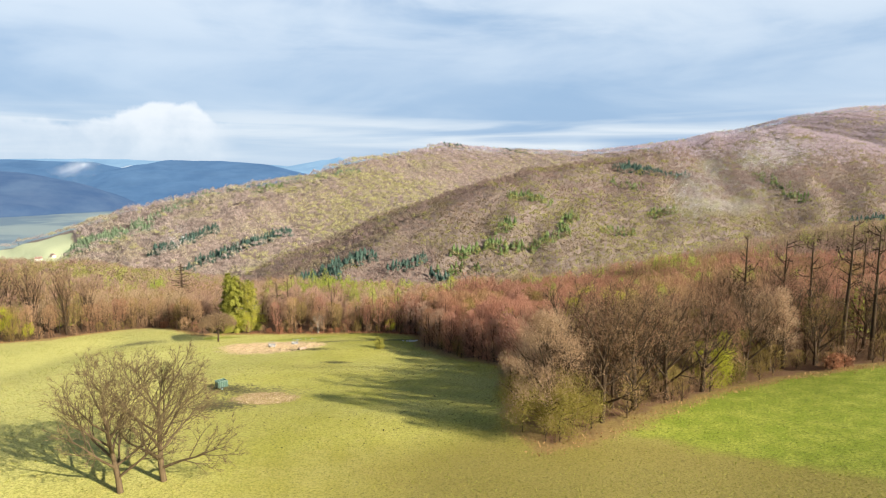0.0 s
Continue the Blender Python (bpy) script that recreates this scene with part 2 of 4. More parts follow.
LEAF_WILLOW = foliage("yellow_green_willow_leaves", rgb(0.24, 0.23, 0.04), rgb(0.48, 0.44, 0.09), soft=0.45)
TWIG_PEAR = foliage("brown_pear_twigs", rgb(0.17, 0.11, 0.06), rgb(0.34, 0.235, 0.135), soft=0.3)
# Paler copies of the near twigs and needles, distance put into their colour.
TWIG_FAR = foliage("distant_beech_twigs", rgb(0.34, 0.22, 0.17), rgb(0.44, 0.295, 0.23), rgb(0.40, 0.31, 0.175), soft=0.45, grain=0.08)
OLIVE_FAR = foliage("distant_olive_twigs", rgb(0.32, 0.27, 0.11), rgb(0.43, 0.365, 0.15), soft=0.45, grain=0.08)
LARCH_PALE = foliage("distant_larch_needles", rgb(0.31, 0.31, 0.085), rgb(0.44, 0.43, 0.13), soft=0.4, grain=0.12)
# ---------------------------------------------------------------- the lie of the land
def crest_drop(X, Y, crest, slope, rounding):
    """Height of a ridge: crest points (x, y, z), falling away on both sides."""
    best = np.full(X.shape, -1e9)
    for (ax, ay, az), (bx, by, bz) in zip(crest[:-1], crest[1:]):
        dx, dy = bx - ax, by - ay
        k = np.clip(((X - ax) * dx + (Y - ay) * dy) / (dx * dx + dy * dy), 0, 1)
        d = np.hypot(X - ax - k * dx, Y - ay - k * dy)
        best = np.maximum(best, az + k * (bz - az) - slope * (np.sqrt(d * d + rounding ** 2) - rounding))
    return best


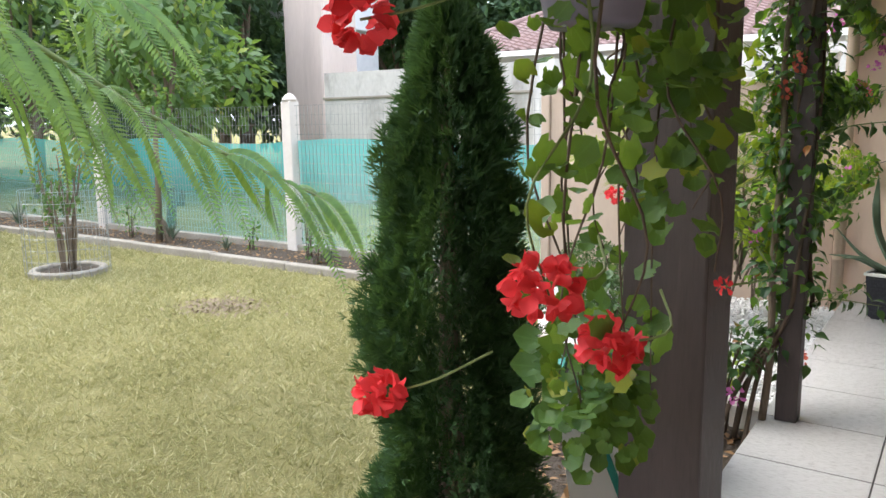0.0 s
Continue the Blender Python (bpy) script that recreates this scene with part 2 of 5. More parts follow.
M["ficus"] = leaf_material("dark_pot_tree_leaf", (0.016, 0.036, 0.020), (0.045, 0.075, 0.038), (0.07, 0.13, 0.03), 0.15, 0.35, 0.1)
M["hanging"] = leaf_material("hanging_basket_leaf", (0.055, 0.065, 0.026), (0.17, 0.175, 0.075), (0.22, 0.27, 0.07), 0.25, 0.45, 0.15, (0.2, 0.2, 0.12), 0.1)
M["geranium"] = leaf_material("geranium_leaf", (0.018, 0.060, 0.018), (0.085, 0.17, 0.036), (0.30, 0.45, 0.035), 0.30, 0.5, 0.2, (0.24, 0.26, 0.03), 0.07)
M["cypress"] = leaf_material("cypress_spray", (0.018, 0.052, 0.020), (0.060, 0.125, 0.038), (0.12, 0.22, 0.04), 0.25, 0.6, 0.0)
M["palm"] = leaf_material("palm_leaflet", (0.066, 0.115, 0.024), (0.185, 0.235, 0.048), (0.50, 0.57, 0.07), 0.43, 0.4, 0.0, (0.36, 0.30, 0.10), 0.05)
M["mimosa"] = leaf_material("feathery_leaflet", (0.040, 0.115, 0.048), (0.12, 0.23, 0.070), (0.46, 0.62, 0.06), 0.34, 0.5, 0.0)
M["topiary"] = leaf_material("boxwood_leaf", (0.020, 0.056, 0.015), (0.062, 0.125, 0.028), (0.18, 0.30, 0.045), 0.2, 0.4, 0.0)
M["tree"] = leaf_material("tree_leaf", (0.030, 0.075, 0.022), (0.10, 0.18, 0.045), (0.26, 0.40, 0.06), 0.3, 0.5, 0.0, (0.25, 0.30, 0.05), 0.05)
M["far_tree"] = leaf_material("far_tree_leaf", (0.025, 0.060, 0.028), (0.075, 0.135, 0.055), (0.16, 0.27, 0.07), 0.25, 0.6, 0.0)
M["aloe"] = leaf_material("aloe_flesh", (0.10, 0.155, 0.105), (0.16, 0.22, 0.145), (0.1, 0.16, 0.07), 0.06, 0.45, 0.0)
M["bromeliad"] = leaf_material("grey_green_leaf", (0.085, 0.115, 0.075), (0.15, 0.18, 0.12), (0.14, 0.2, 0.08), 0.12, 0.5, 0.0)
M["striped"] = leaf_material("striped_grass_leaf", (0.22, 0.24, 0.12), (0.48, 0.47, 0.30), (0.4, 0.42, 0.2), 0.25, 0.5, 0.0)
M["grass"] = leaf_material("grass_blade", (0.14, 0.138, 0.05), (0.46, 0.42, 0.225), (0.45, 0.44, 0.16), 0.30, 0.7, 0.0, (0.60, 0.54, 0.32), 0.16, 26.0, 0.65)
M["red_petal"] = leaf_material("red_petal", (0.72, 0.025, 0.035), (0.86, 0.06, 0.075), (0.9, 0.10, 0.10), 0.35, 0.6, 0.0)
M["coral_petal"] = leaf_material("coral_bract", (0.60, 0.09, 0.06), (0.72, 0.19, 0.14), (0.78, 0.2, 0.13), 0.35, 0.6, 0.0)
M["pink_petal"] = leaf_material("magenta_bract", (0.55, 0.10, 0.42), (0.70, 0.22, 0.55), (0.8, 0.25, 0.6), 0.4, 0.6, 0.0)
M["dry_leaf"] = leaf_material("dry_leaf", (0.20, 0.11, 0.05), (0.36, 0.22, 0.11), (0.4, 0.25, 0.1), 0.2, 0.7, 0.0)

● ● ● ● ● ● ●

## EXERCISE PROMPT
Pictures stay out of the copy; please restate every record above exactly.

## EXERCISE SOLUTION
0.0 s
Continue the Blender Python (bpy) script that recreates this scene with part 2 of 4. More parts follow.
LEAF_WILLOW = foliage("yellow_green_willow_leaves", rgb(0.24, 0.23, 0.04), rgb(0.48, 0.44, 0.09), soft=0.45)
TWIG_PEAR = foliage("brown_pear_twigs", rgb(0.17, 0.11, 0.06), rgb(0.34, 0.235, 0.135), soft=0.3)
# Paler copies of the near twigs and needles, distance put into their colour.
TWIG_FAR = foliage("distant_beech_twigs", rgb(0.34, 0.22, 0.17), rgb(0.44, 0.295, 0.23), rgb(0.40, 0.31, 0.175), soft=0.45, grain=0.08)
OLIVE_FAR = foliage("distant_olive_twigs", rgb(0.32, 0.27, 0.11), rgb(0.43, 0.365, 0.15), soft=0.45, grain=0.08)
LARCH_PALE = foliage("distant_larch_needles", rgb(0.31, 0.31, 0.085), rgb(0.44, 0.43, 0.13), soft=0.4, grain=0.12)
# ---------------------------------------------------------------- the lie of the land
def crest_drop(X, Y, crest, slope, rounding):
    """Height of a ridge: crest points (x, y, z), falling away on both sides."""
    best = np.full(X.shape, -1e9)
    for (ax, ay, az), (bx, by, bz) in zip(crest[:-1], crest[1:]):
        dx, dy = bx - ax, by - ay
        k = np.clip(((X - ax) * dx + (Y - ay) * dy) / (dx * dx + dy * dy), 0, 1)
        d = np.hypot(X - ax - k * dx, Y - ay - k * dy)
        best = np.maximum(best, az + k * (bz - az) - slope * (np.sqrt(d * d + rounding ** 2) - rounding))
    return best


0.0 s
Continue the Blender Python (bpy) script that recreates this scene with part 2 of 5. More parts follow.
M["ficus"] = leaf_material("dark_pot_tree_leaf", (0.016, 0.036, 0.020), (0.045, 0.075, 0.038), (0.07, 0.13, 0.03), 0.15, 0.35, 0.1)
M["hanging"] = leaf_material("hanging_basket_leaf", (0.055, 0.065, 0.026), (0.17, 0.175, 0.075), (0.22, 0.27, 0.07), 0.25, 0.45, 0.15, (0.2, 0.2, 0.12), 0.1)
M["geranium"] = leaf_material("geranium_leaf", (0.018, 0.060, 0.018), (0.085, 0.17, 0.036), (0.30, 0.45, 0.035), 0.30, 0.5, 0.2, (0.24, 0.26, 0.03), 0.07)
M["cypress"] = leaf_material("cypress_spray", (0.018, 0.052, 0.020), (0.060, 0.125, 0.038), (0.12, 0.22, 0.04), 0.25, 0.6, 0.0)
M["palm"] = leaf_material("palm_leaflet", (0.066, 0.115, 0.024), (0.185, 0.235, 0.048), (0.50, 0.57, 0.07), 0.43, 0.4, 0.0, (0.36, 0.30, 0.10), 0.05)
M["mimosa"] = leaf_material("feathery_leaflet", (0.040, 0.115, 0.048), (0.12, 0.23, 0.070), (0.46, 0.62, 0.06), 0.34, 0.5, 0.0)
M["topiary"] = leaf_material("boxwood_leaf", (0.020, 0.056, 0.015), (0.062, 0.125, 0.028), (0.18, 0.30, 0.045), 0.2, 0.4, 0.0)
M["tree"] = leaf_material("tree_leaf", (0.030, 0.075, 0.022), (0.10, 0.18, 0.045), (0.26, 0.40, 0.06), 0.3, 0.5, 0.0, (0.25, 0.30, 0.05), 0.05)
M["far_tree"] = leaf_material("far_tree_leaf", (0.025, 0.060, 0.028), (0.075, 0.135, 0.055), (0.16, 0.27, 0.07), 0.25, 0.6, 0.0)
M["aloe"] = leaf_material("aloe_flesh", (0.10, 0.155, 0.105), (0.16, 0.22, 0.145), (0.1, 0.16, 0.07), 0.06, 0.45, 0.0)
M["bromeliad"] = leaf_material("grey_green_leaf", (0.085, 0.115, 0.075), (0.15, 0.18, 0.12), (0.14, 0.2, 0.08), 0.12, 0.5, 0.0)
M["striped"] = leaf_material("striped_grass_leaf", (0.22, 0.24, 0.12), (0.48, 0.47, 0.30), (0.4, 0.42, 0.2), 0.25, 0.5, 0.0)
M["grass"] = leaf_material("grass_blade", (0.14, 0.138, 0.05), (0.46, 0.42, 0.225), (0.45, 0.44, 0.16), 0.30, 0.7, 0.0, (0.60, 0.54, 0.32), 0.16, 26.0, 0.65)
M["red_petal"] = leaf_material("red_petal", (0.72, 0.025, 0.035), (0.86, 0.06, 0.075), (0.9, 0.10, 0.10), 0.35, 0.6, 0.0)
M["coral_petal"] = leaf_material("coral_bract", (0.60, 0.09, 0.06), (0.72, 0.19, 0.14), (0.78, 0.2, 0.13), 0.35, 0.6, 0.0)
M["pink_petal"] = leaf_material("magenta_bract", (0.55, 0.10, 0.42), (0.70, 0.22, 0.55), (0.8, 0.25, 0.6), 0.4, 0.6, 0.0)
M["dry_leaf"] = leaf_material("dry_leaf", (0.20, 0.11, 0.05), (0.36, 0.22, 0.11), (0.4, 0.25, 0.1), 0.2, 0.7, 0.0)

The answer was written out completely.